▶ Written request: Your copy of the material below should match it exactly, except that it holds no pictures.

▶ Data segment:

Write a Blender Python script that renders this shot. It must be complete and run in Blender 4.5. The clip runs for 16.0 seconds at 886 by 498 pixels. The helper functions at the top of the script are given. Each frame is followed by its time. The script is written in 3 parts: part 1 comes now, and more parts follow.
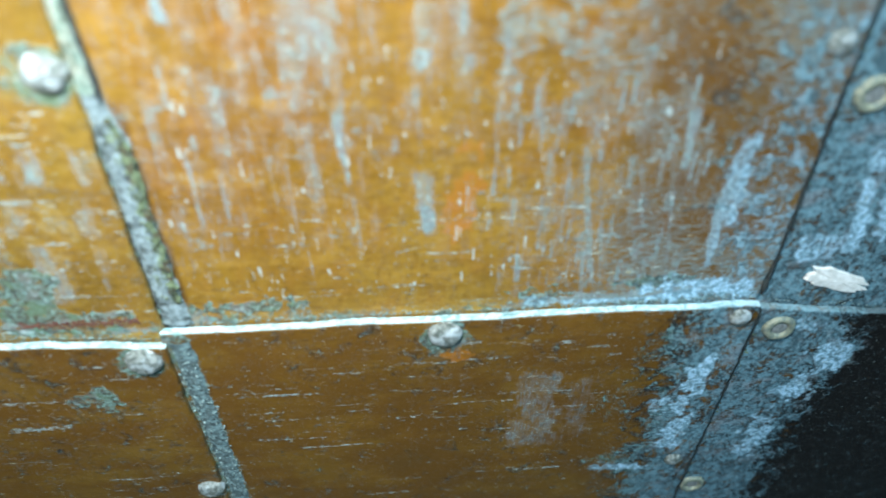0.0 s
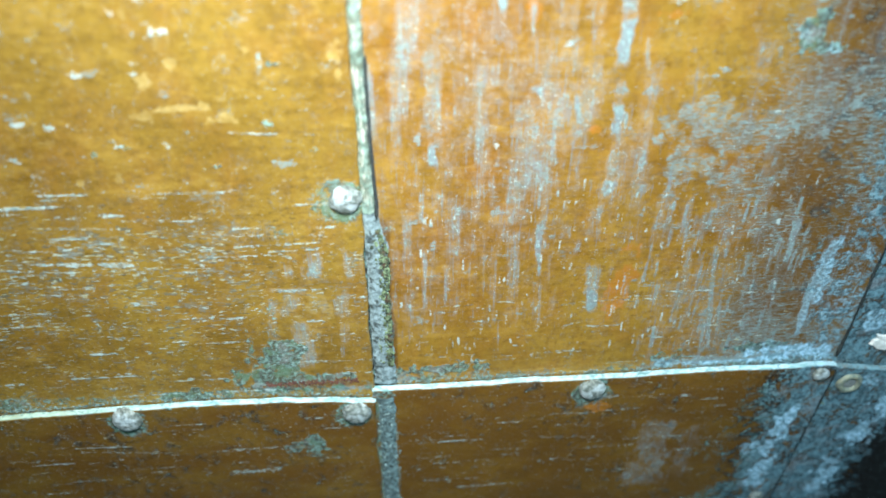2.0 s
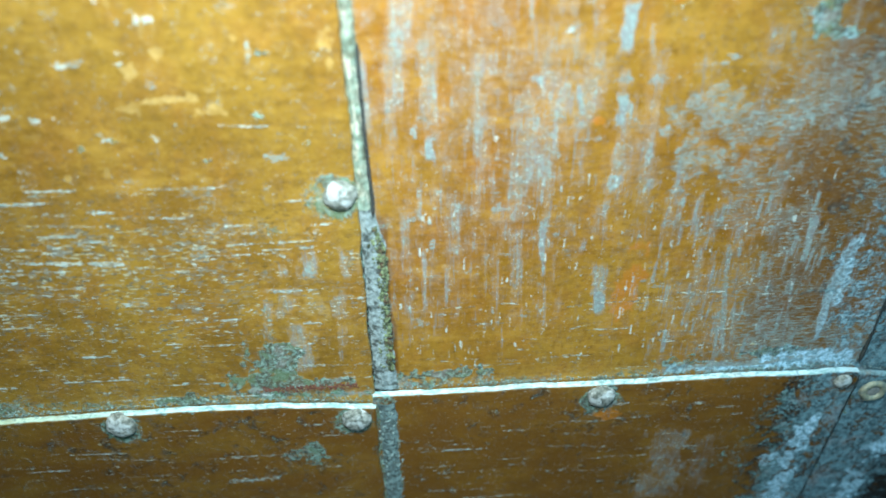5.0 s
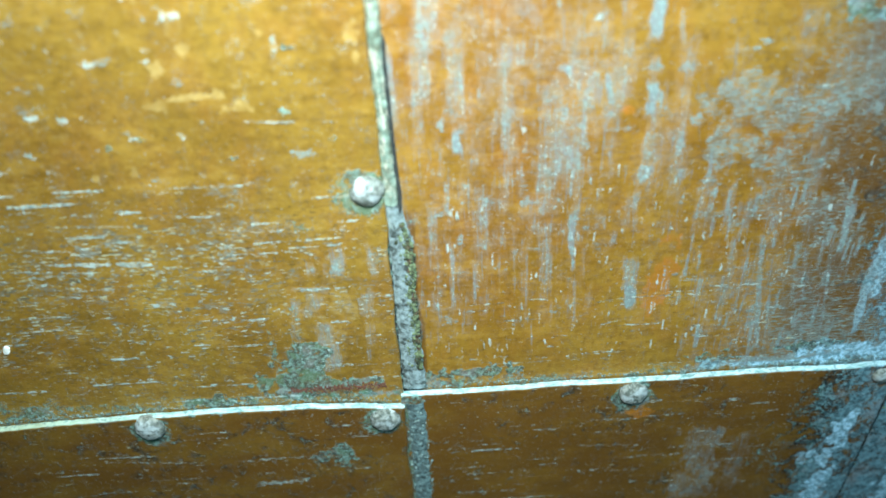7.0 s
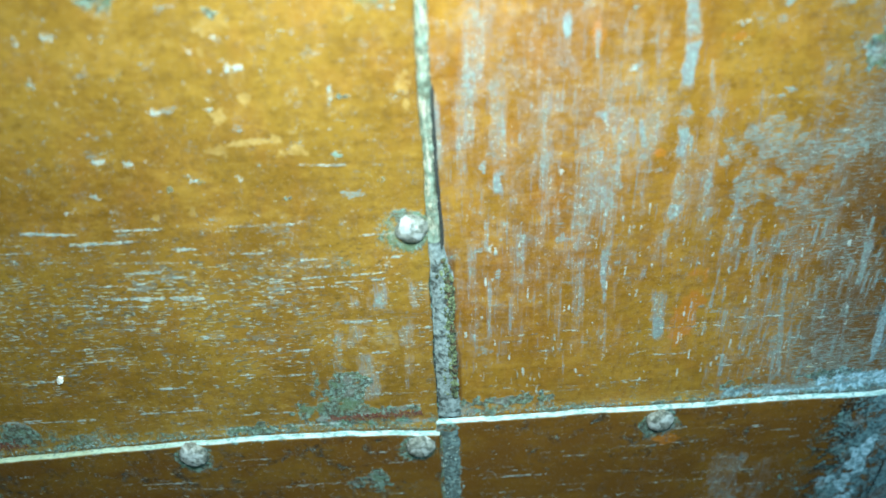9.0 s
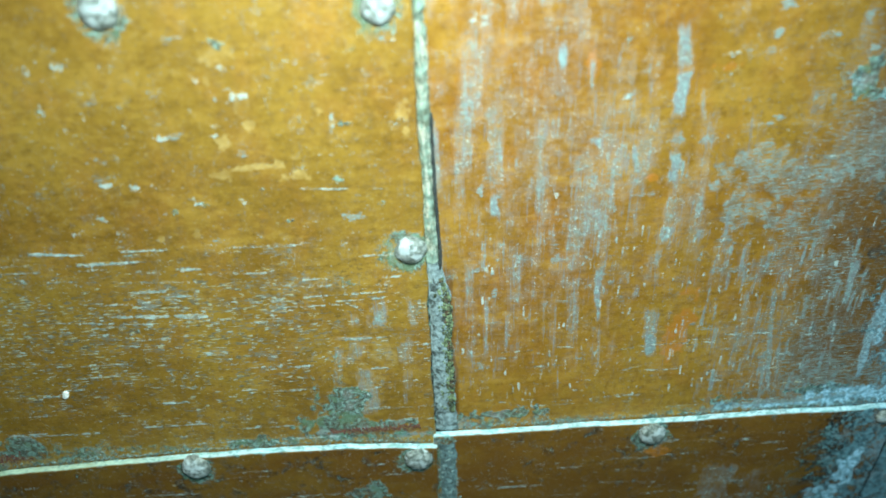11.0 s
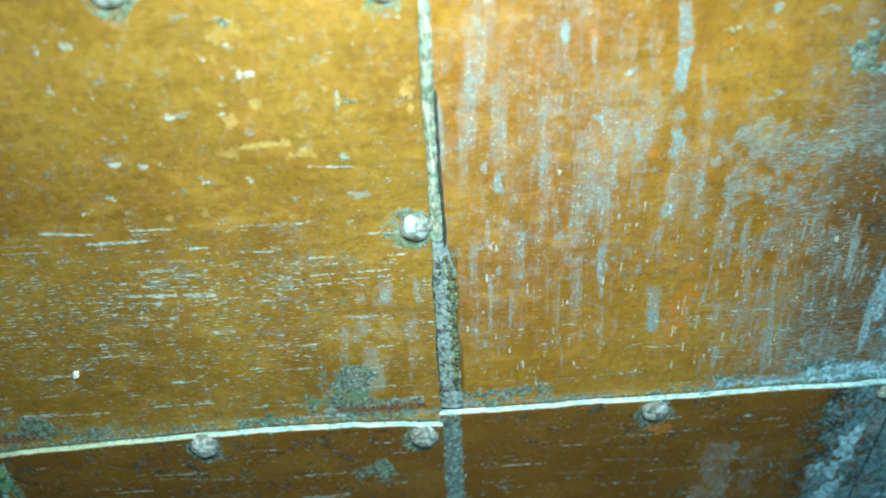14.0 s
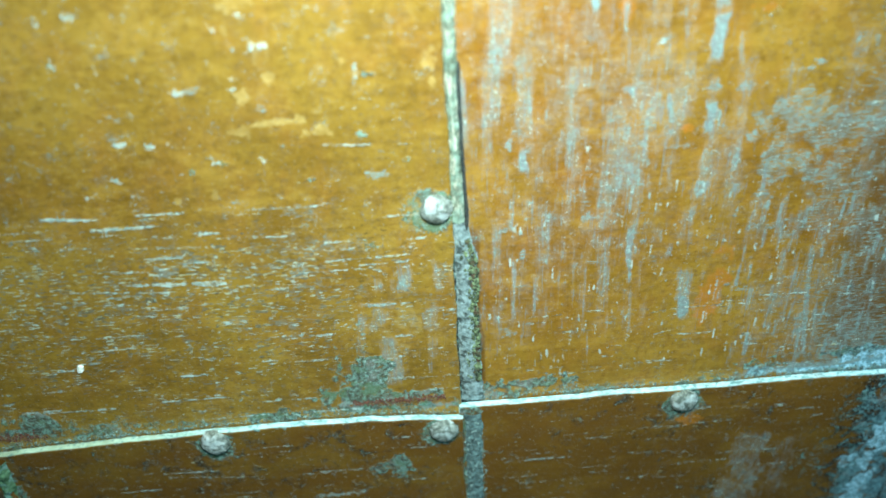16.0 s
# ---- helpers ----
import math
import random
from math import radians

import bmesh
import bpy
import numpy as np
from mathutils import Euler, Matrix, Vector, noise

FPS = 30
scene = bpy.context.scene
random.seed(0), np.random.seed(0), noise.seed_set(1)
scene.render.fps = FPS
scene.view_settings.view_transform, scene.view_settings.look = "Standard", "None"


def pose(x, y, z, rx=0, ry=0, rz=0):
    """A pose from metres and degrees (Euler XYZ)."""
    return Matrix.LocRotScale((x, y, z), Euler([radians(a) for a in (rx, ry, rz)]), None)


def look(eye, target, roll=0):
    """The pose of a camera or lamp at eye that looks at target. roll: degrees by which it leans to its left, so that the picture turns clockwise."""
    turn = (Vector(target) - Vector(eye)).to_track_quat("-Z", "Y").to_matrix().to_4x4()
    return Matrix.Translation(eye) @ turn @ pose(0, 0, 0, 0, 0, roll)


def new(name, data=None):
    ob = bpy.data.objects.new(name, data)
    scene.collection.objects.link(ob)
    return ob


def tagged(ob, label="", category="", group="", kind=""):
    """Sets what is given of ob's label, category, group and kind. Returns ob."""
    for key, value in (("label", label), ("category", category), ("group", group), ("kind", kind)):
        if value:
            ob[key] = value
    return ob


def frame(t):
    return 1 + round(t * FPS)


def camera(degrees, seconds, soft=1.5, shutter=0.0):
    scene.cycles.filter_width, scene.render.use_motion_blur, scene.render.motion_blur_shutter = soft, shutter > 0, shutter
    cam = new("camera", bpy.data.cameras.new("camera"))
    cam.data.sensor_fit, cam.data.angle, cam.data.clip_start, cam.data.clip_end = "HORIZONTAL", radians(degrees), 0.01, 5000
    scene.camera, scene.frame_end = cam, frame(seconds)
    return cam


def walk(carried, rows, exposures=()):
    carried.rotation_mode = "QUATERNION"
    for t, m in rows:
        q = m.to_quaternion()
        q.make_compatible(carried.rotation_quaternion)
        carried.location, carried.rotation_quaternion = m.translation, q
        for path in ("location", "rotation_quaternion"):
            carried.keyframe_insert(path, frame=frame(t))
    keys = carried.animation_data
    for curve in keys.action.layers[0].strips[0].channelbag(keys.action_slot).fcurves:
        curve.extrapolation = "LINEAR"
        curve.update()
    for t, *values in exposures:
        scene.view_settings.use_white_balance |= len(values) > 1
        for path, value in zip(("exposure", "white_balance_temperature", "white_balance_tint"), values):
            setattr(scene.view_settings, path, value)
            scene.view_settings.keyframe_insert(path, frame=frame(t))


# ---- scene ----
cam = camera(59.9, 16.0, soft=1.7, shutter=0.5)
cam.data.dof.use_dof, cam.data.dof.focus_distance, cam.data.dof.aperture_fstop = True, 0.38, 4.2
PATH = [
    (0, (0.102, -0.227, 1.242), (0.205, 1.266, -0.085), -0.1),
    (0.5, (0.086, -0.247, 1.256), (0.2, 1.281, -0.03), -0.1),
    (1, (0.072, -0.283, 1.291), (0.207, 1.276, 0.046), -0.2),
    (1.5, (0.038, -0.292, 1.294), (0.154, 1.298, 0.086), -0.4),
    (2, (0.012, -0.289, 1.307), (0.149, 1.313, 0.117), 0.2),
    (2.5, (0.021, -0.288, 1.304), (0.195, 1.309, 0.113), 0.6),
    (3, (0.036, -0.278, 1.305), (0.2, 1.316, 0.109), 0.3),
    (3.5, (0.022, -0.298, 1.316), (0.164, 1.322, 0.151), 0.4),
    (4, (0.015, -0.309, 1.325), (0.163, 1.32, 0.173), 0.6),
    (4.5, (0.03, -0.298, 1.31), (0.158, 1.333, 0.159), -0.3),
    (5, (0.022, -0.284, 1.293), (0.107, 1.346, 0.137), -1.0),
    (7.3, (0.016, -0.284, 1.286), (0.053, 1.369, 0.161), -2.9),
    (7.5, (0.012, -0.285, 1.287), (0.044, 1.378, 0.176), -2.7),
    (8, (0.007, -0.289, 1.286), (0.051, 1.387, 0.195), -2.8),
    (8.5, (0.001, -0.288, 1.298), (0.056, 1.384, 0.202), -2.3),
    (9, (-0.001, -0.294, 1.301), (0.045, 1.384, 0.213), -2.8),
    (11.3, (-0.002, -0.297, 1.315), (0.057, 1.377, 0.221), -2.4),
    (11.5, (0.003, -0.299, 1.313), (0.055, 1.369, 0.21), -2.8),
    (12, (-0.001, -0.3, 1.305), (0.044, 1.368, 0.201), -3.1),
    (12.5, (0.007, -0.307, 1.306), (0.059, 1.364, 0.207), -3.3),
    (13, (0.001, -0.305, 1.299), (0.031, 1.366, 0.2), -3.7),
    (13.5, (0.007, -0.306, 1.302), (0.049, 1.365, 0.204), -3.5),
    (14, (-0.004, -0.304, 1.31), (0.049, 1.364, 0.208), -2.9),
    (14.5, (-0.012, -0.298, 1.302), (0.04, 1.372, 0.203), -3.3),
    (15, (-0.012, -0.294, 1.298), (0.031, 1.379, 0.203), -3.6),
    (15.5, (-0.015, -0.293, 1.293), (0.028, 1.372, 0.185), -3.5),
    (16, (-0.014, -0.293, 1.295), (0.04, 1.374, 0.191), -3.5),
]
EXPOSURES = [(0, 0.36, 6450, 15), (0.5, 0.15, 6450, 14), (1, -0.05, 6450, 12), (2, 0.15, 6450, 11), (3, 0.15, 6450, 9), (4, -0.05, 6400, 8),
             (5, 0.05, 6400, 6), (7.5, 0.06, 6400, 3), (9, -0.10, 6400, -1), (11.5, -0.21, 6400, -5), (13, -0.11, 6400, -6), (16, 0.0, 6400, -7)]
walk(cam, [(t, look(eye, target, roll)) for t, eye, target, roll in PATH], EXPOSURES)


# ---- light: an added key light above the cladding and an added cool fill, in a plain closed hall ----
world = bpy.data.worlds.new("world")
scene.world = world
world.use_nodes = True
world.node_tree.nodes["Background"].inputs[0].default_value = (0.55, 0.75, 1.0, 1)
world.node_tree.nodes["Background"].inputs[1].default_value = 0.05


def area_lamp(name, eye, target, size, watts, colour, spread=math.pi):
    data = bpy.data.lights.new(name, "AREA")
    data.shape, data.size, data.energy, data.color, data.spread = "DISK", size, watts, colour, spread
    ob = new(name, data)
    ob.matrix_world = look(eye, target)
    return ob


# added and unseen: close above the view, so the top brightens and falls off
area_lamp("key_light", (0.005, -0.255, 1.40), (0.005, 0.0, 1.10), 0.12, 2.55, (0.87, 0.97, 1.0), radians(125))
# added bluish fill without a real source, lifts the right and lower plates
area_lamp("cool_fill", (1.4, -1.9, 2.7), (0.2, 0.0, 1.0), 0.6, 38.0, (0.36, 0.76, 1.0))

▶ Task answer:
Write a Blender Python script that renders this shot. It must be complete and run in Blender 4.5. The clip runs for 16.0 seconds at 886 by 498 pixels. The helper functions at the top of the script are given. Each frame is followed by its time. The script is written in 3 parts: part 1 comes now, and more parts follow.
0.0 s
2.0 s
5.0 s
7.0 s
9.0 s
11.0 s
14.0 s
16.0 s
# ---- helpers ----
import math
import random
from math import radians

import bmesh
import bpy
import numpy as np
from mathutils import Euler, Matrix, Vector, noise

FPS = 30
scene = bpy.context.scene
random.seed(0), np.random.seed(0), noise.seed_set(1)
scene.render.fps = FPS
scene.view_settings.view_transform, scene.view_settings.look = "Standard", "None"


def pose(x, y, z, rx=0, ry=0, rz=0):
    """A pose from metres and degrees (Euler XYZ)."""
    return Matrix.LocRotScale((x, y, z), Euler([radians(a) for a in (rx, ry, rz)]), None)


def look(eye, target, roll=0):
    """The pose of a camera or lamp at eye that looks at target. roll: degrees by which it leans to its left, so that the picture turns clockwise."""
    turn = (Vector(target) - Vector(eye)).to_track_quat("-Z", "Y").to_matrix().to_4x4()
    return Matrix.Translation(eye) @ turn @ pose(0, 0, 0, 0, 0, roll)


def new(name, data=None):
    ob = bpy.data.objects.new(name, data)
    scene.collection.objects.link(ob)
    return ob


def tagged(ob, label="", category="", group="", kind=""):
    """Sets what is given of ob's label, category, group and kind. Returns ob."""
    for key, value in (("label", label), ("category", category), ("group", group), ("kind", kind)):
        if value:
            ob[key] = value
    return ob


def frame(t):
    return 1 + round(t * FPS)


def camera(degrees, seconds, soft=1.5, shutter=0.0):
    scene.cycles.filter_width, scene.render.use_motion_blur, scene.render.motion_blur_shutter = soft, shutter > 0, shutter
    cam = new("camera", bpy.data.cameras.new("camera"))
    cam.data.sensor_fit, cam.data.angle, cam.data.clip_start, cam.data.clip_end = "HORIZONTAL", radians(degrees), 0.01, 5000
    scene.camera, scene.frame_end = cam, frame(seconds)
    return cam


def walk(carried, rows, exposures=()):
    carried.rotation_mode = "QUATERNION"
    for t, m in rows:
        q = m.to_quaternion()
        q.make_compatible(carried.rotation_quaternion)
        carried.location, carried.rotation_quaternion = m.translation, q
        for path in ("location", "rotation_quaternion"):
            carried.keyframe_insert(path, frame=frame(t))
    keys = carried.animation_data
    for curve in keys.action.layers[0].strips[0].channelbag(keys.action_slot).fcurves:
        curve.extrapolation = "LINEAR"
        curve.update()
    for t, *values in exposures:
        scene.view_settings.use_white_balance |= len(values) > 1
        for path, value in zip(("exposure", "white_balance_temperature", "white_balance_tint"), values):
            setattr(scene.view_settings, path, value)
            scene.view_settings.keyframe_insert(path, frame=frame(t))


# ---- scene ----
cam = camera(59.9, 16.0, soft=1.7, shutter=0.5)
cam.data.dof.use_dof, cam.data.dof.focus_distance, cam.data.dof.aperture_fstop = True, 0.38, 4.2
PATH = [
    (0, (0.102, -0.227, 1.242), (0.205, 1.266, -0.085), -0.1),
    (0.5, (0.086, -0.247, 1.256), (0.2, 1.281, -0.03), -0.1),
    (1, (0.072, -0.283, 1.291), (0.207, 1.276, 0.046), -0.2),
    (1.5, (0.038, -0.292, 1.294), (0.154, 1.298, 0.086), -0.4),
    (2, (0.012, -0.289, 1.307), (0.149, 1.313, 0.117), 0.2),
    (2.5, (0.021, -0.288, 1.304), (0.195, 1.309, 0.113), 0.6),
    (3, (0.036, -0.278, 1.305), (0.2, 1.316, 0.109), 0.3),
    (3.5, (0.022, -0.298, 1.316), (0.164, 1.322, 0.151), 0.4),
    (4, (0.015, -0.309, 1.325), (0.163, 1.32, 0.173), 0.6),
    (4.5, (0.03, -0.298, 1.31), (0.158, 1.333, 0.159), -0.3),
    (5, (0.022, -0.284, 1.293), (0.107, 1.346, 0.137), -1.0),
    (7.3, (0.016, -0.284, 1.286), (0.053, 1.369, 0.161), -2.9),
    (7.5, (0.012, -0.285, 1.287), (0.044, 1.378, 0.176), -2.7),
    (8, (0.007, -0.289, 1.286), (0.051, 1.387, 0.195), -2.8),
    (8.5, (0.001, -0.288, 1.298), (0.056, 1.384, 0.202), -2.3),
    (9, (-0.001, -0.294, 1.301), (0.045, 1.384, 0.213), -2.8),
    (11.3, (-0.002, -0.297, 1.315), (0.057, 1.377, 0.221), -2.4),
    (11.5, (0.003, -0.299, 1.313), (0.055, 1.369, 0.21), -2.8),
    (12, (-0.001, -0.3, 1.305), (0.044, 1.368, 0.201), -3.1),
    (12.5, (0.007, -0.307, 1.306), (0.059, 1.364, 0.207), -3.3),
    (13, (0.001, -0.305, 1.299), (0.031, 1.366, 0.2), -3.7),
    (13.5, (0.007, -0.306, 1.302), (0.049, 1.365, 0.204), -3.5),
    (14, (-0.004, -0.304, 1.31), (0.049, 1.364, 0.208), -2.9),
    (14.5, (-0.012, -0.298, 1.302), (0.04, 1.372, 0.203), -3.3),
    (15, (-0.012, -0.294, 1.298), (0.031, 1.379, 0.203), -3.6),
    (15.5, (-0.015, -0.293, 1.293), (0.028, 1.372, 0.185), -3.5),
    (16, (-0.014, -0.293, 1.295), (0.04, 1.374, 0.191), -3.5),
]
EXPOSURES = [(0, 0.36, 6450, 15), (0.5, 0.15, 6450, 14), (1, -0.05, 6450, 12), (2, 0.15, 6450, 11), (3, 0.15, 6450, 9), (4, -0.05, 6400, 8),
             (5, 0.05, 6400, 6), (7.5, 0.06, 6400, 3), (9, -0.10, 6400, -1), (11.5, -0.21, 6400, -5), (13, -0.11, 6400, -6), (16, 0.0, 6400, -7)]
walk(cam, [(t, look(eye, target, roll)) for t, eye, target, roll in PATH], EXPOSURES)


# ---- light: an added key light above the cladding and an added cool fill, in a plain closed hall ----
world = bpy.data.worlds.new("world")
scene.world = world
world.use_nodes = True
world.node_tree.nodes["Background"].inputs[0].default_value = (0.55, 0.75, 1.0, 1)
world.node_tree.nodes["Background"].inputs[1].default_value = 0.05


def area_lamp(name, eye, target, size, watts, colour, spread=math.pi):
    data = bpy.data.lights.new(name, "AREA")
    data.shape, data.size, data.energy, data.color, data.spread = "DISK", size, watts, colour, spread
    ob = new(name, data)
    ob.matrix_world = look(eye, target)
    return ob


# added and unseen: close above the view, so the top brightens and falls off
area_lamp("key_light", (0.005, -0.255, 1.40), (0.005, 0.0, 1.10), 0.12, 2.55, (0.87, 0.97, 1.0), radians(125))
# added bluish fill without a real source, lifts the right and lower plates
area_lamp("cool_fill", (1.4, -1.9, 2.7), (0.2, 0.0, 1.0), 0.6, 38.0, (0.36, 0.76, 1.0))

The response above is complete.